STATED EXERCISE: Repeat, exactly and completely, the material that follows. Omit the pictures.

SOURCE DATA:

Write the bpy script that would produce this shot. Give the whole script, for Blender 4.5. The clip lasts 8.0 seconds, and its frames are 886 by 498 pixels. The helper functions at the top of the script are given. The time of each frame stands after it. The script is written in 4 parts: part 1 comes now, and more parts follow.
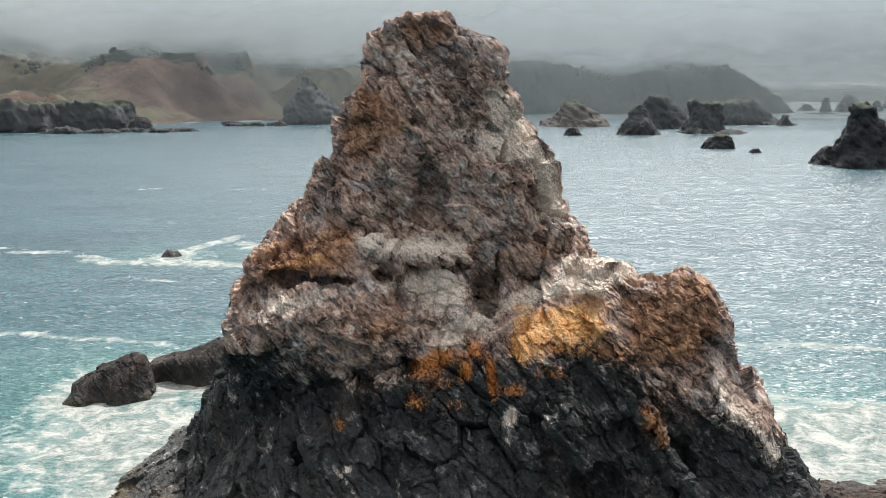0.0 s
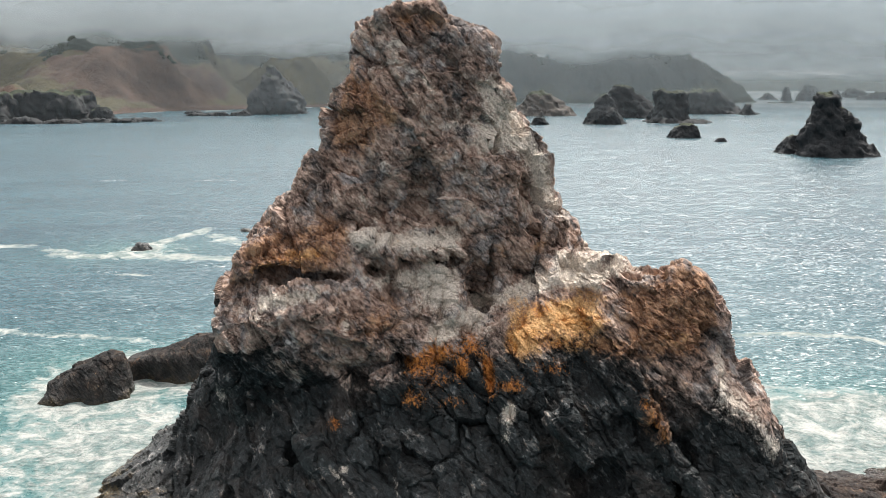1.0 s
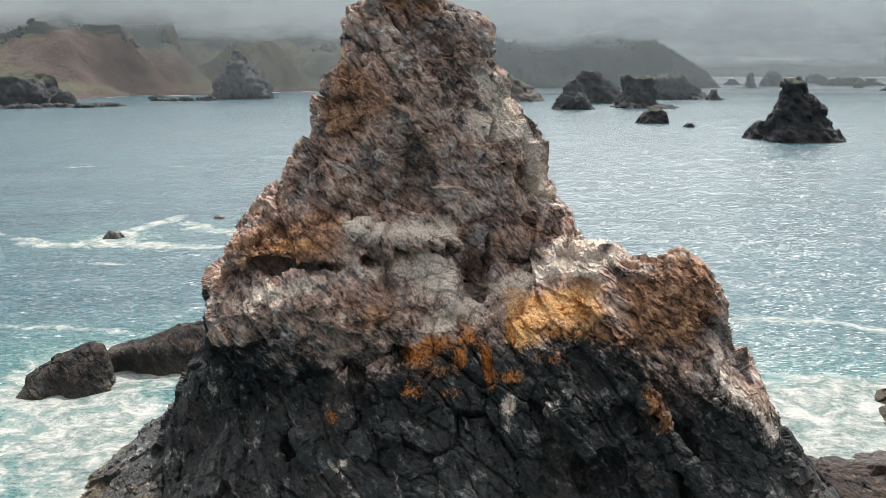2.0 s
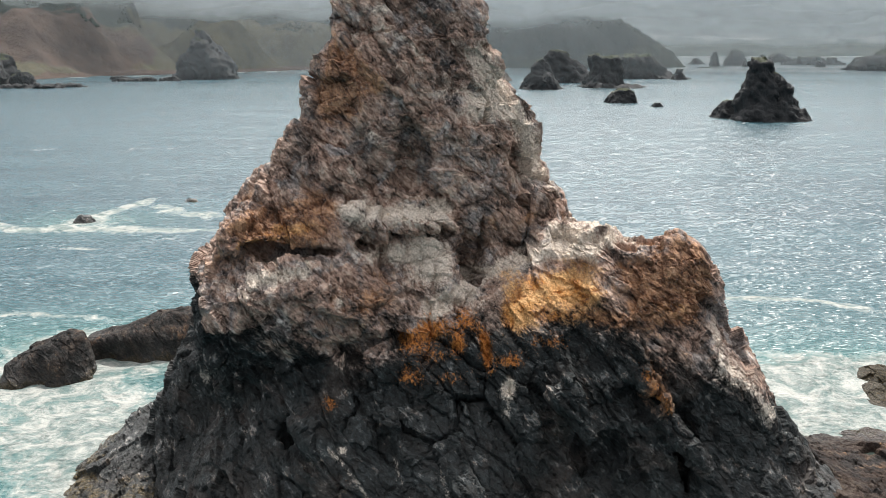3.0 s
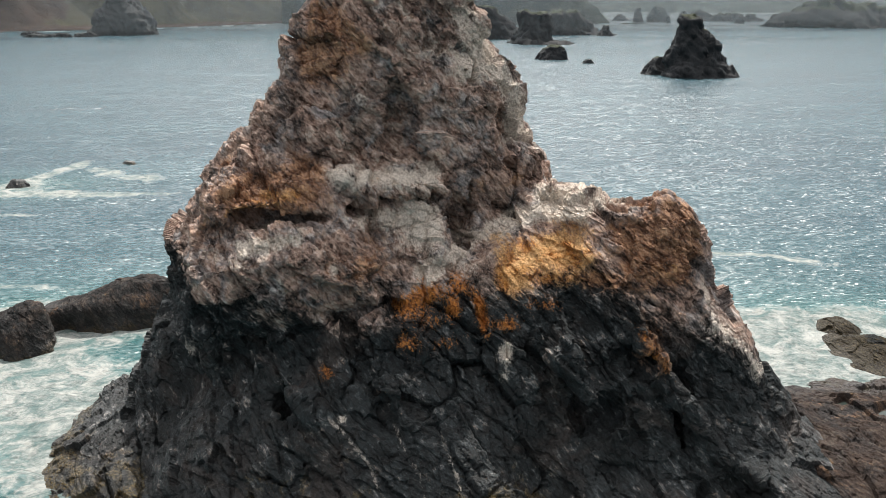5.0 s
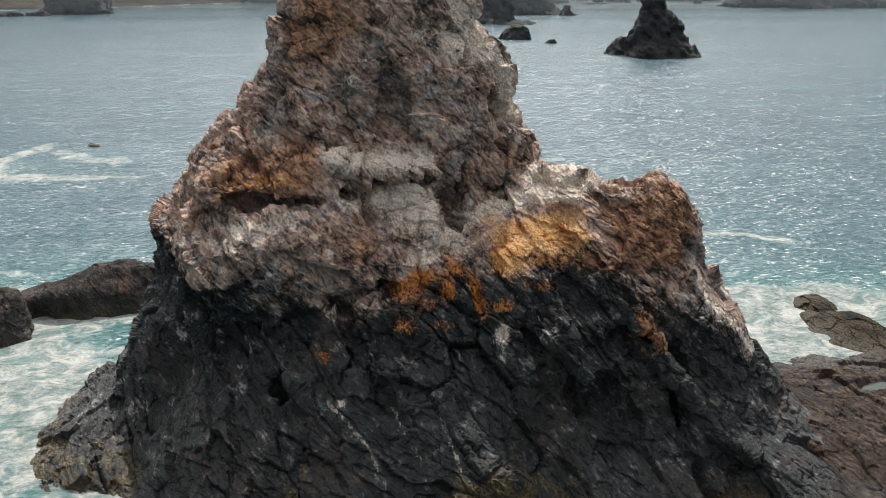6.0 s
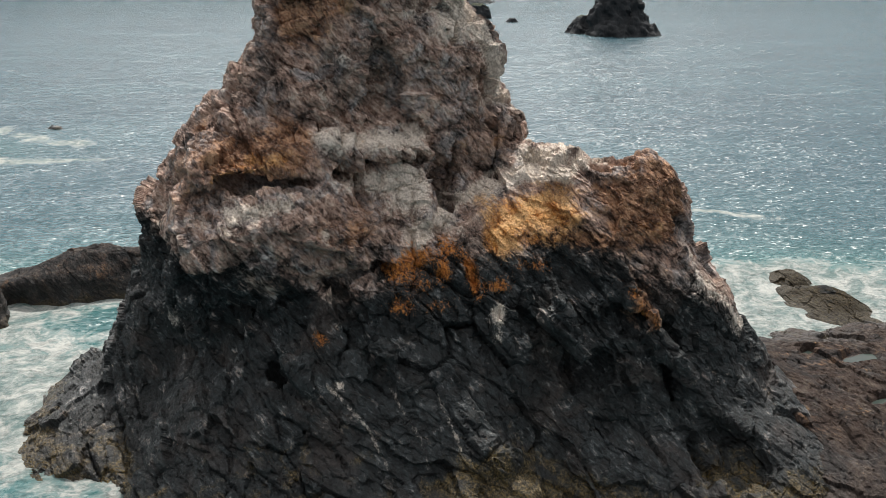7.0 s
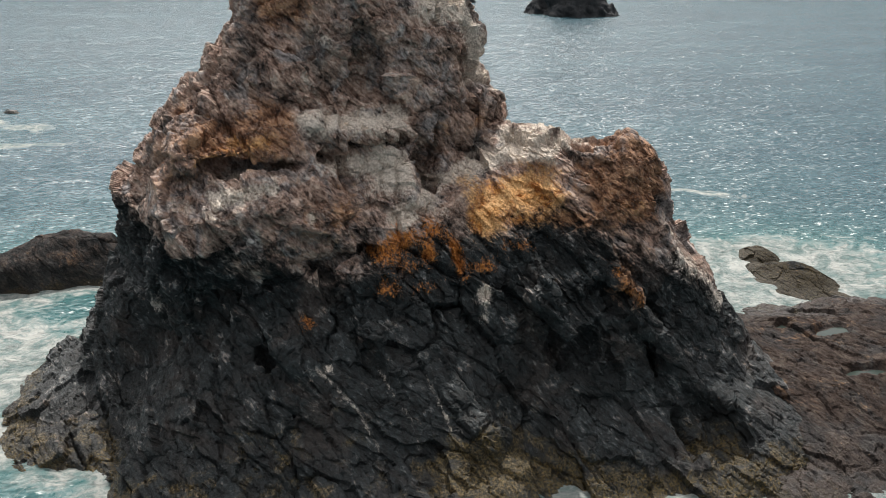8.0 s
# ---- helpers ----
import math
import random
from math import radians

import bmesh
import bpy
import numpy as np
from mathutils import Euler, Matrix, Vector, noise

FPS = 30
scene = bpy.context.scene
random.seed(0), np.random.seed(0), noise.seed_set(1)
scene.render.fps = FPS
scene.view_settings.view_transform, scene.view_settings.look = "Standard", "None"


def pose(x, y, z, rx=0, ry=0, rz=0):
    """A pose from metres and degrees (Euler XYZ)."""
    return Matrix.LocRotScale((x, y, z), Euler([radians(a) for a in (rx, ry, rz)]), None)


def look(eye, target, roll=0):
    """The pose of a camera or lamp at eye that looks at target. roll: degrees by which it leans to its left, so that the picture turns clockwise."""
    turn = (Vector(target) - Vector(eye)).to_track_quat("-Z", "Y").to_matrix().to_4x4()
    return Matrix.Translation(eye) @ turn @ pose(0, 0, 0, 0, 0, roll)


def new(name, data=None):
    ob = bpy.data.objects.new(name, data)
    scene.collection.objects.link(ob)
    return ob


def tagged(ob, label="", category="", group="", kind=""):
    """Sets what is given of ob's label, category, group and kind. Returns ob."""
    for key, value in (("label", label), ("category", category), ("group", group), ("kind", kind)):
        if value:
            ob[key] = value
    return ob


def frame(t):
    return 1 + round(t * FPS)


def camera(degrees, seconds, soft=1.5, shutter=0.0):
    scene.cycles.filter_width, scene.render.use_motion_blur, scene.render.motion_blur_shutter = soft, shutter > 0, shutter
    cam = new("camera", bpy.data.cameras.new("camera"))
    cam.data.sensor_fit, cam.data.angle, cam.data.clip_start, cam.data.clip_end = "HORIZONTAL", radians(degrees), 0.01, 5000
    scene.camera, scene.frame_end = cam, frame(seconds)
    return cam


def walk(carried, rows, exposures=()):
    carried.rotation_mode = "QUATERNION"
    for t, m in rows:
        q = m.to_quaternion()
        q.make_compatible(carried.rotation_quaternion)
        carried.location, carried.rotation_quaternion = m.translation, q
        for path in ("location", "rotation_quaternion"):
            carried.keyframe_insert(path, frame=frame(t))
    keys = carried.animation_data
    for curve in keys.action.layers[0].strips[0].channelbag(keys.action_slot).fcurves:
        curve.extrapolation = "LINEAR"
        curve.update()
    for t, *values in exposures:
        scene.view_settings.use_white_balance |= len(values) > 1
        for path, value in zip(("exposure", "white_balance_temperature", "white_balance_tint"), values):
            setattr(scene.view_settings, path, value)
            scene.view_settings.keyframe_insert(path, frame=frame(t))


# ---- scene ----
cam = camera(52.7, 8.0, 0.55)
PATH = [
    (0, (0.456, 0.708, 38.996), (0.374, 2.677, 38.654), -0.1),
    (0.5, (-0.838, 1.467, 39.083), (-0.878, 3.435, 38.729), -0.0),
    (1, (-2.137, 2.137, 39.132), (-2.141, 4.104, 38.767), -0.1),
    (1.5, (-3.452, 2.741, 39.209), (-3.419, 4.704, 38.83), -0.0),
    (3, (-7.124, 4.344, 39.366), (-6.98, 6.29, 38.926), 0.0),
    (3.5, (-8.535, 4.771, 39.396), (-8.351, 6.708, 38.934), 0.1),
    (4, (-9.832, 5.205, 39.464), (-9.607, 7.132, 38.979), 0.2),
    (4.5, (-11.123, 5.604, 39.573), (-10.859, 7.52, 39.064), 0.2),
    (6, (-15.108, 6.735, 39.72), (-14.721, 8.612, 39.148), 0.4),
    (6.5, (-16.501, 7.103, 39.725), (-16.071, 8.964, 39.132), 0.5),
    (7, (-17.915, 7.452, 39.692), (-17.441, 9.296, 39.078), 0.5),
    (7.5, (-19.134, 7.71, 39.672), (-18.619, 9.536, 39.039), 0.5),
    (8, (-20.078, 7.96, 39.68), (-19.517, 9.766, 39.028), 0.6),
]
walk(cam, [(t, look(eye, target, roll)) for t, eye, target, roll in PATH], [(0, -0.06), (4.5, -0.21), (8, -0.5)])

# ---- world, sun, exposure ----
SUN_ELEVATION, SUN_AZIMUTH = 56.0, 18.0  # degrees up, degrees to the right of straight ahead (+y)
world = bpy.data.worlds.new("world")
scene.world = world
world.use_nodes = True
wn, wl = world.node_tree.nodes, world.node_tree.links
sky = wn.new("ShaderNodeTexSky")
sky.sky_type, sky.sun_disc = "NISHITA", False
sky.sun_elevation, sky.sun_rotation = radians(SUN_ELEVATION), radians(SUN_AZIMUTH)
sky.air_density, sky.dust_density = 1.0, 3.0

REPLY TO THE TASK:
Write the bpy script that would produce this shot. Give the whole script, for Blender 4.5. The clip lasts 8.0 seconds, and its frames are 886 by 498 pixels. The helper functions at the top of the script are given. The time of each frame stands after it. The script is written in 4 parts: part 1 comes now, and more parts follow.
0.0 s
1.0 s
2.0 s
3.0 s
5.0 s
6.0 s
7.0 s
8.0 s
# ---- helpers ----
import math
import random
from math import radians

import bmesh
import bpy
import numpy as np
from mathutils import Euler, Matrix, Vector, noise

FPS = 30
scene = bpy.context.scene
random.seed(0), np.random.seed(0), noise.seed_set(1)
scene.render.fps = FPS
scene.view_settings.view_transform, scene.view_settings.look = "Standard", "None"


def pose(x, y, z, rx=0, ry=0, rz=0):
    """A pose from metres and degrees (Euler XYZ)."""
    return Matrix.LocRotScale((x, y, z), Euler([radians(a) for a in (rx, ry, rz)]), None)


def look(eye, target, roll=0):
    """The pose of a camera or lamp at eye that looks at target. roll: degrees by which it leans to its left, so that the picture turns clockwise."""
    turn = (Vector(target) - Vector(eye)).to_track_quat("-Z", "Y").to_matrix().to_4x4()
    return Matrix.Translation(eye) @ turn @ pose(0, 0, 0, 0, 0, roll)


def new(name, data=None):
    ob = bpy.data.objects.new(name, data)
    scene.collection.objects.link(ob)
    return ob


def tagged(ob, label="", category="", group="", kind=""):
    """Sets what is given of ob's label, category, group and kind. Returns ob."""
    for key, value in (("label", label), ("category", category), ("group", group), ("kind", kind)):
        if value:
            ob[key] = value
    return ob


def frame(t):
    return 1 + round(t * FPS)


def camera(degrees, seconds, soft=1.5, shutter=0.0):
    scene.cycles.filter_width, scene.render.use_motion_blur, scene.render.motion_blur_shutter = soft, shutter > 0, shutter
    cam = new("camera", bpy.data.cameras.new("camera"))
    cam.data.sensor_fit, cam.data.angle, cam.data.clip_start, cam.data.clip_end = "HORIZONTAL", radians(degrees), 0.01, 5000
    scene.camera, scene.frame_end = cam, frame(seconds)
    return cam


def walk(carried, rows, exposures=()):
    carried.rotation_mode = "QUATERNION"
    for t, m in rows:
        q = m.to_quaternion()
        q.make_compatible(carried.rotation_quaternion)
        carried.location, carried.rotation_quaternion = m.translation, q
        for path in ("location", "rotation_quaternion"):
            carried.keyframe_insert(path, frame=frame(t))
    keys = carried.animation_data
    for curve in keys.action.layers[0].strips[0].channelbag(keys.action_slot).fcurves:
        curve.extrapolation = "LINEAR"
        curve.update()
    for t, *values in exposures:
        scene.view_settings.use_white_balance |= len(values) > 1
        for path, value in zip(("exposure", "white_balance_temperature", "white_balance_tint"), values):
            setattr(scene.view_settings, path, value)
            scene.view_settings.keyframe_insert(path, frame=frame(t))


# ---- scene ----
cam = camera(52.7, 8.0, 0.55)
PATH = [
    (0, (0.456, 0.708, 38.996), (0.374, 2.677, 38.654), -0.1),
    (0.5, (-0.838, 1.467, 39.083), (-0.878, 3.435, 38.729), -0.0),
    (1, (-2.137, 2.137, 39.132), (-2.141, 4.104, 38.767), -0.1),
    (1.5, (-3.452, 2.741, 39.209), (-3.419, 4.704, 38.83), -0.0),
    (3, (-7.124, 4.344, 39.366), (-6.98, 6.29, 38.926), 0.0),
    (3.5, (-8.535, 4.771, 39.396), (-8.351, 6.708, 38.934), 0.1),
    (4, (-9.832, 5.205, 39.464), (-9.607, 7.132, 38.979), 0.2),
    (4.5, (-11.123, 5.604, 39.573), (-10.859, 7.52, 39.064), 0.2),
    (6, (-15.108, 6.735, 39.72), (-14.721, 8.612, 39.148), 0.4),
    (6.5, (-16.501, 7.103, 39.725), (-16.071, 8.964, 39.132), 0.5),
    (7, (-17.915, 7.452, 39.692), (-17.441, 9.296, 39.078), 0.5),
    (7.5, (-19.134, 7.71, 39.672), (-18.619, 9.536, 39.039), 0.5),
    (8, (-20.078, 7.96, 39.68), (-19.517, 9.766, 39.028), 0.6),
]
walk(cam, [(t, look(eye, target, roll)) for t, eye, target, roll in PATH], [(0, -0.06), (4.5, -0.21), (8, -0.5)])

# ---- world, sun, exposure ----
SUN_ELEVATION, SUN_AZIMUTH = 56.0, 18.0  # degrees up, degrees to the right of straight ahead (+y)
world = bpy.data.worlds.new("world")
scene.world = world
world.use_nodes = True
wn, wl = world.node_tree.nodes, world.node_tree.links
sky = wn.new("ShaderNodeTexSky")
sky.sky_type, sky.sun_disc = "NISHITA", False
sky.sun_elevation, sky.sun_rotation = radians(SUN_ELEVATION), radians(SUN_AZIMUTH)
sky.air_density, sky.dust_density = 1.0, 3.0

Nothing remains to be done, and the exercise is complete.